Stewardship and cutting-edge technology are nothing new to the North Williston Cattle Company, a Vermont dairy farm that uses solar energy and robotic milking machines. The latest advancement on the 800-acre, 224-head operation are edge-of-field water quality monitoring stations, which measure water quality and the benefits of using conservation practices on the dairy farm.
Lorenzo Whitcomb, one of the managers of the family-run dairy, worked with USDA’s Natural Resources Conservation Service (NRCS) to install the monitoring stations. NRCS has made technical and financial assistance available to farmers in key watersheds across the country.

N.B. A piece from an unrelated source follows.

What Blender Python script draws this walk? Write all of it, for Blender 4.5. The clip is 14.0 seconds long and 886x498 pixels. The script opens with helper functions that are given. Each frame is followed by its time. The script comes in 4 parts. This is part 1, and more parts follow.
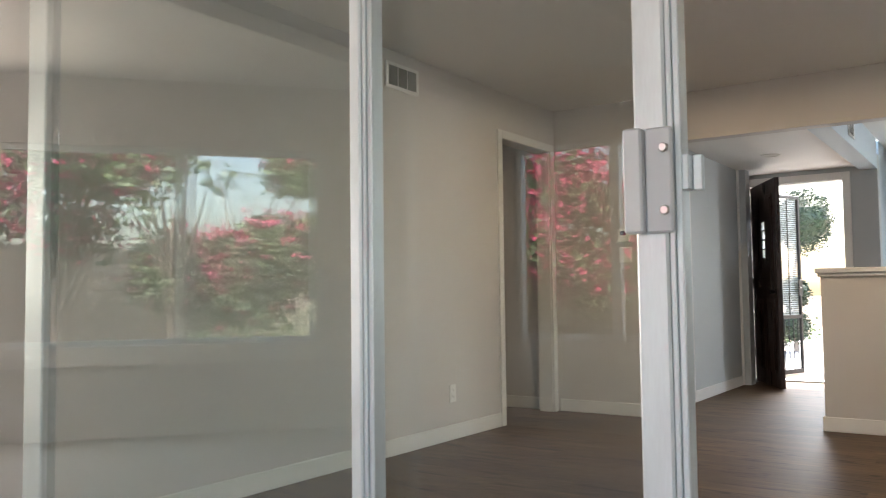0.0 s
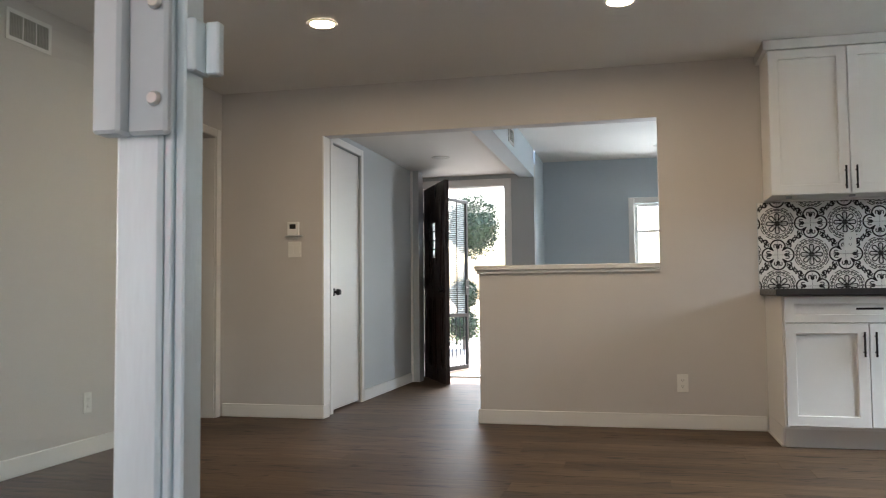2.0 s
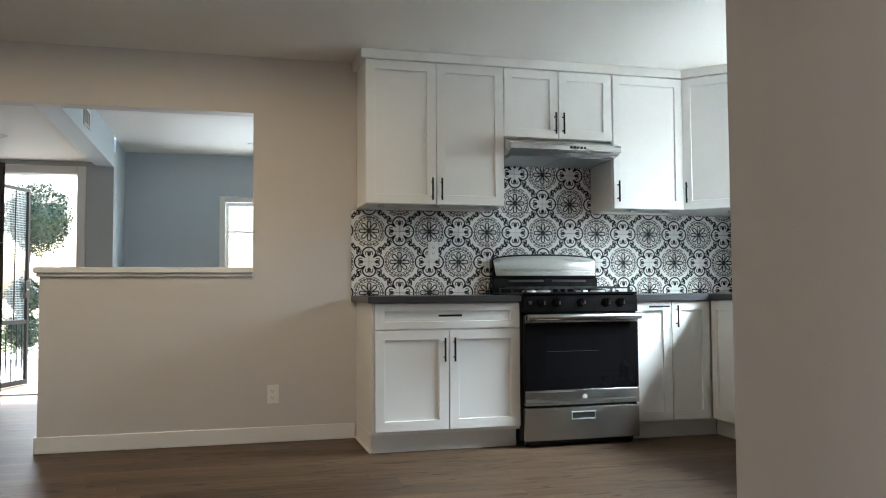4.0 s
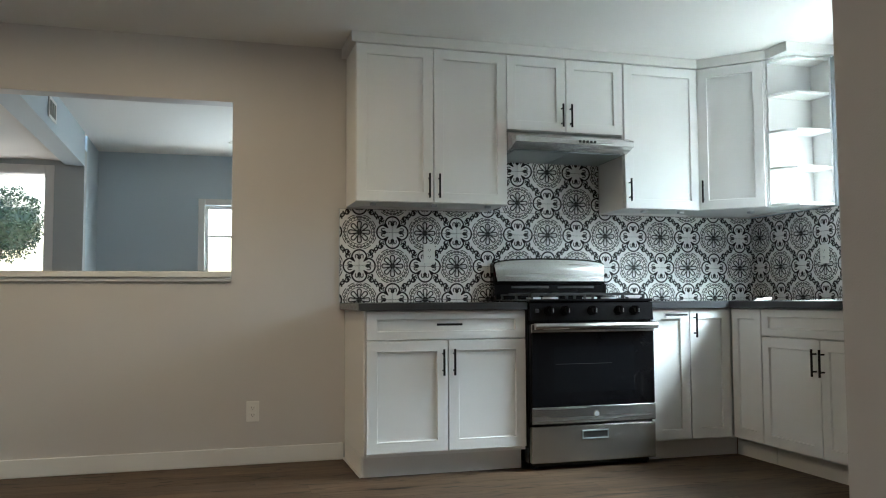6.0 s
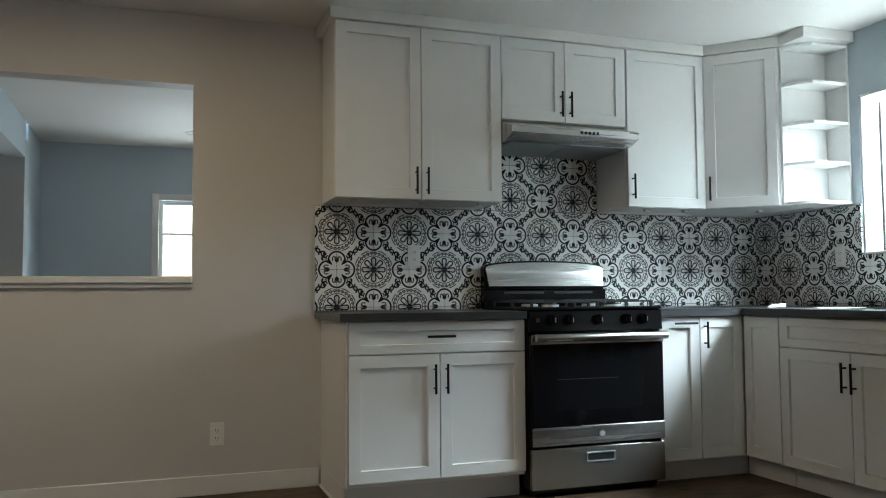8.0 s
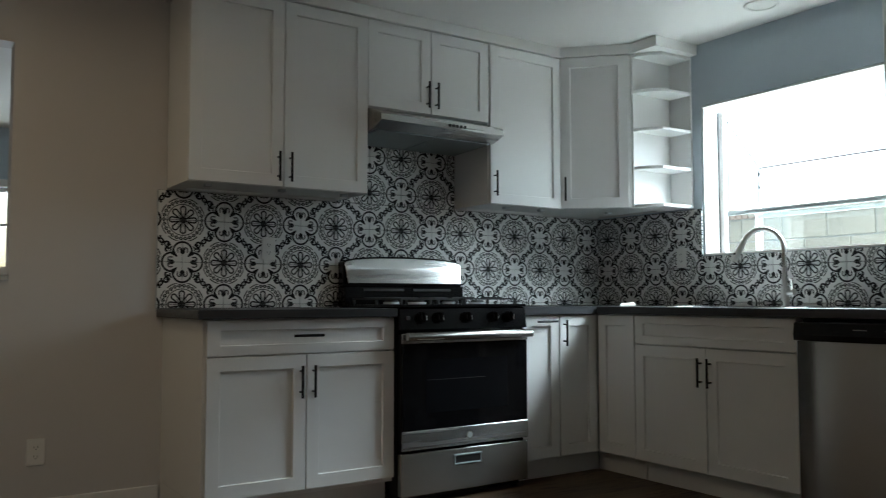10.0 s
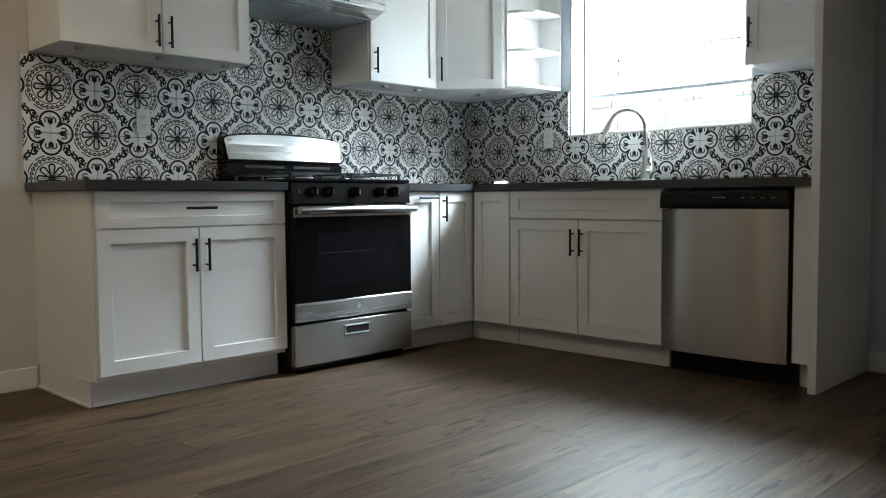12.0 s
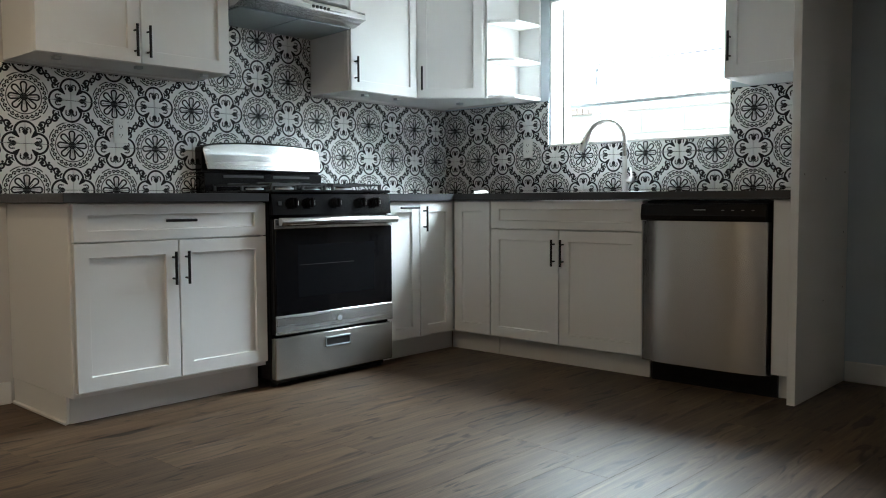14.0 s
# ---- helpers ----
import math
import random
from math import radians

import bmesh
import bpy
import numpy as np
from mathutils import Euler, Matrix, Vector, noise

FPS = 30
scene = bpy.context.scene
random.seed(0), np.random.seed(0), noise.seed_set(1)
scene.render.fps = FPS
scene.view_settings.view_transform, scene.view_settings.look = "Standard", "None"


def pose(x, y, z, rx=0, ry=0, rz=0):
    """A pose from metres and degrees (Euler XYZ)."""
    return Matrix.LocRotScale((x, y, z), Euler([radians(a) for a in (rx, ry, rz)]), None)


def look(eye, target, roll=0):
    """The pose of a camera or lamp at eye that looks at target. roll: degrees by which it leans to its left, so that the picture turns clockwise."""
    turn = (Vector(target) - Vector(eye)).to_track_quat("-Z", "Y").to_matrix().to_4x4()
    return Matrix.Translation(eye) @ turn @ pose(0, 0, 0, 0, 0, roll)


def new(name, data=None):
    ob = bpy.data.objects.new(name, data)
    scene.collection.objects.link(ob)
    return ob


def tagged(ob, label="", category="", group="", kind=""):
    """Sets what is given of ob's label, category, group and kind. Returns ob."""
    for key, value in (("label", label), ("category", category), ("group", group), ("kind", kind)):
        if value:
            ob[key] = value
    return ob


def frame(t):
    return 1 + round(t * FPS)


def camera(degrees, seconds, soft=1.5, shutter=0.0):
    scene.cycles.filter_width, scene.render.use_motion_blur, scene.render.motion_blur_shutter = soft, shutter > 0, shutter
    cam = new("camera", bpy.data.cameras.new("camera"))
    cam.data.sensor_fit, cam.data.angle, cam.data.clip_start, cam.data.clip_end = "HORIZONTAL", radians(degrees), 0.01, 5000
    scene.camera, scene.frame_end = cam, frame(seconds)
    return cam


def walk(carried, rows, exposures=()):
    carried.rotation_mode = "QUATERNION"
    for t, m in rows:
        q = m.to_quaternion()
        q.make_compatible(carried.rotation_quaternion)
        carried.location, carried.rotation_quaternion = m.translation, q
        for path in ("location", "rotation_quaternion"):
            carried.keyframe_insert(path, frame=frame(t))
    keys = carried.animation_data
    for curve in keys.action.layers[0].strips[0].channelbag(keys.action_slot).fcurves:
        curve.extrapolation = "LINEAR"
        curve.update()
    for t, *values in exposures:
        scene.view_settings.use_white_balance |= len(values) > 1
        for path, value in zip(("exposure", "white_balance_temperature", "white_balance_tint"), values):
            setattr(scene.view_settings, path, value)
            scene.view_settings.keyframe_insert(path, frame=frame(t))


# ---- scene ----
cam = camera(56.7, 14.0, soft=1.0, shutter=0.16)
PATH = [
    (0, (-3.663, -6.074, 0.954), (-4.796, -4.429, 1.064), -0.7),
    (0.5, (-3.669, -6.032, 0.958), (-4.602, -4.266, 1.066), -0.6),
    (1, (-3.690, -5.942, 0.956), (-4.443, -4.091, 1.061), -0.6),
    (1.5, (-3.673, -5.82, 0.928), (-4.277, -3.917, 1.037), -0.6),
    (2, (-3.641, -5.688, 0.901), (-4.1, -3.745, 1.011), -0.5),
    (2.5, (-3.685, -5.592, 0.894), (-3.963, -3.615, 1.005), -0.3),
    (3, (-3.759, -5.513, 0.932), (-3.624, -3.521, 1.04), -0.3),
    (3.5, (-3.746, -5.404, 0.937), (-3.315, -3.454, 1.046), -0.4),
    (3.7, (-3.689, -5.375, 0.948), (-3.198, -3.439, 1.047), -0.4),
    (5.8, (-3.616, -4.916, 0.943), (-3.065, -2.998, 1.066), -0.3),
    (6, (-3.618, -4.868, 0.93), (-3.069, -2.949, 1.054), -0.3),
    (6.5, (-3.546, -4.672, 0.902), (-2.986, -2.757, 1.033), -0.4),
    (7, (-3.476, -4.556, 0.975), (-2.915, -2.641, 1.103), -0.4),
    (7.5, (-3.523, -4.472, 0.976), (-2.946, -2.562, 1.112), -0.3),
    (7.7, (-3.577, -4.424, 0.998), (-2.967, -2.524, 1.123), -0.3),
    (9.8, (-3.861, -4.024, 0.94), (-2.885, -2.283, 1.067), 0.3),
    (10, (-3.889, -3.979, 0.959), (-2.783, -2.317, 1.08), -0.1),
    (10.5, (-3.945, -3.859, 0.884), (-2.651, -2.339, 0.999), -0.1),
    (11, (-4.01, -3.814, 0.842), (-2.691, -2.315, 0.954), -0.2),
    (11.5, (-4.165, -3.836, 0.835), (-2.761, -2.414, 0.926), -0.1),
    (12, (-4.173, -3.839, 0.831), (-2.743, -2.445, 0.709), -0.4),
    (12.5, (-4.169, -3.826, 0.841), (-2.725, -2.448, 0.707), -0.4),
    (13, (-4.172, -3.813, 0.842), (-2.715, -2.45, 0.711), -0.3),
    (13.5, (-4.185, -3.807, 0.846), (-2.72, -2.45, 0.723), -0.3),
    (14, (-4.192, -3.799, 0.881), (-2.717, -2.453, 0.761), -0.3),
]
EXPOSURES = [(0, 3.72, 6680, 12), (1.5, 3.50, 6420, 11), (3.0, 3.60, 6300, 9), (3.7, 3.55, 6250, 7), (6.0, 3.27, 6100, 3), (7.5, 3.08, 6100, 3),
             (9.8, 1.95, 6150, 4), (10.5, 2.42, 6150, 5), (11.5, 2.86, 6150, 6), (12.0, 3.05, 6150, 6), (14, 3.05, 6150, 6)]
SUN, PATIO, SLANTED, KITCHEN, KITCHEN_LOW, LIVING, ENTRY, DOWN = 2.8, 2.2, 11.5, 405, 38, 13, 7.5, 0.7

walk(cam, [(t, look(eye, target, roll)) for t, eye, target, roll in PATH], EXPOSURES)

# ---- world, sun, large lights ----
world = bpy.data.worlds.new("sky")
scene.world = world
world.use_nodes = True
wn = world.node_tree.nodes
sky = wn.new("ShaderNodeTexSky")
sky.sky_type = "NISHITA"
sky.sun_disc = False
sky.sun_elevation = radians(58)
sky.sun_rotation = radians(11)
sky.air_density, sky.dust_density = 1.2, 4.0
wn["Background"].inputs["Strength"].default_value = 0.10
world.node_tree.links.new(sky.outputs[0], wn["Background"].inputs[0])


def lamp(name, kind, energy, color, m, size=0.1, size_y=None, angle=None):
    data = bpy.data.lights.new(name, kind)
    data.energy, data.color = energy, color
    if kind == "AREA":
        data.size = size
        if size_y:
            data.shape, data.size_y = "RECTANGLE", size_y
        else:
            data.shape = "DISK"
    if kind == "SUN":
        data.angle = radians(angle)
    ob = new(name, data)
    ob.matrix_world = m
    return ob


lamp("sun", "SUN", SUN, (1.0, 0.96, 0.9), look((0, 0, 10), (-0.2, -1.0, 8.2)), angle=6)
# area lamps that stand in for the sky light of the openings
lamp("patio_window_sky", "AREA", PATIO, (1.0, 0.97, 0.94), look((-2.4, -9.42, 1.32), (-2.4, -6.0, 1.27)), 3.5, 1.35)
lamp("kitchen_low_sky", "AREA", KITCHEN_LOW, (0.86, 0.95, 1.0), look((2.2, -2.2, 2.75), (0.0, -2.0, 2.0)), 5.0, 1.2)
lamp("kitchen_window_sky", "AREA", KITCHEN, (0.86, 0.95, 1.0), look((1.9, -2.5, 3.75), (0.0, -2.0, 1.6)), 7.0, 1.6)
# added fill in the slanting window, warmed to imitate light bounced off walls
lamp("patio_slant_fill", "AREA", SLANTED, (1.0, 0.87, 0.76), pose(-7.2, -9.45, 0, 0, 0, 131.2) @ look((3.75, -0.03, 1.32), (3.75, -2.0, 1.27)), 1.05, 1.35)
lamp("living_window_sky", "AREA", LIVING, (0.85, 0.94, 1.0), look((-3.05, 4.5, 1.6), (-3.05, 2.0, 1.3)), 1.2, 1.2)
lamp("entry_sky", "AREA", ENTRY, (0.95, 0.98, 1.0), look((-5.35, 5.2, 2.75), (-5.45, 2.6, 0.5)), 1.6, 1.0)

# ---- materials ----
def srgb(r, g, b):
    return tuple((c / 255 / 12.92 if c / 255 <= 0.04045 else ((c / 255 + 0.055) / 1.055) ** 2.4) for c in (r, g, b)) + (1.0,)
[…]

“The results from this study will illustrate to farmers more precisely the real benefits that conservation practices have on water quality,” said Kip Potter, NRCS water quality specialist.
The Winooski River is the largest watershed that flows into Lake Champlain – nearly 10 percent of the state’s land area. By measuring and recording what is in the water that drains off his fields, Whitcomb can adapt his farming practices.
This technology is helping farmers better understand their soils and how they behave. Different soils have different degrees of permeability, a characteristic that determines how water flows through the soil, and specifically, the rate at which a measured quantity of water drains away through the soil.
Conservation practices can help protect and improve soil health, and in turn, minimize impacts to water quality. Some of these practices include rotating crops, planting cover crops, installing filter strips and field borders, and injecting manure as a fertilizer into the ground.
In addition to NRCS, other partners include the University of Vermont Extension, USDA’s Agriculture and Food Research Initiative, Vermont Agency of Agriculture, Vermont Agency of Natural Resources and Lake Champlain Basin Program.
The data is part of a six-farm monitoring and evaluation program underway in Vermont. Whitcomb’s monitoring stations will help researchers understand leaching in the soil as well as financial and social barriers to implementing conservation practices, like monitoring stations.
“These stations are an incredible asset, and we wanted to see them used to their full extent, collecting data on real Vermont farms, and continuing to inform both the scientific and agricultural communities,” said Joshua Faulkner, farming and climate change program coordinator at UVM Extension.
The two edge-of-field monitoring stations were placed in cornfields bordered by the Winooski River. One of the stations measures water quality on a field where conservation practices are in place, and the other where none are in place, said NRCS Soil Conservationist Danny Peet, who worked with Whitcomb.
Nutrients, like phosphorus and nitrogen, and sediment can wash off farms and other lands. Conservation practices help prevent that. While phosphorus and other nutrients are essential for plant growth, too much can lead to negative impacts, including algae blooms. Lake Champlain suffers from high levels of nutrients, which lead to periodic algae blooms.
“This study is groundbreaking because it’s helping farmers and conservationists think about conservation planning in a new way,” NRCS State Conservationist Vicky Drew said.
Whitcomb learned about the technology during a meeting of the Lake Champlain Valley Farmer’s Coalition, a cooperative of Vermont farmers in the Lake Champlain Basin who are concerned about their impact on the lake.
“This helps me understand what’s going on out in the field, even when I can’t be out there,” Whitcomb said. “Farms can be looked at as filters.” And this edge-of-field monitoring technology provides Whitcomb with a closer look at how his farm impacts natural resources and what he can do to continue protecting and improving natural resources.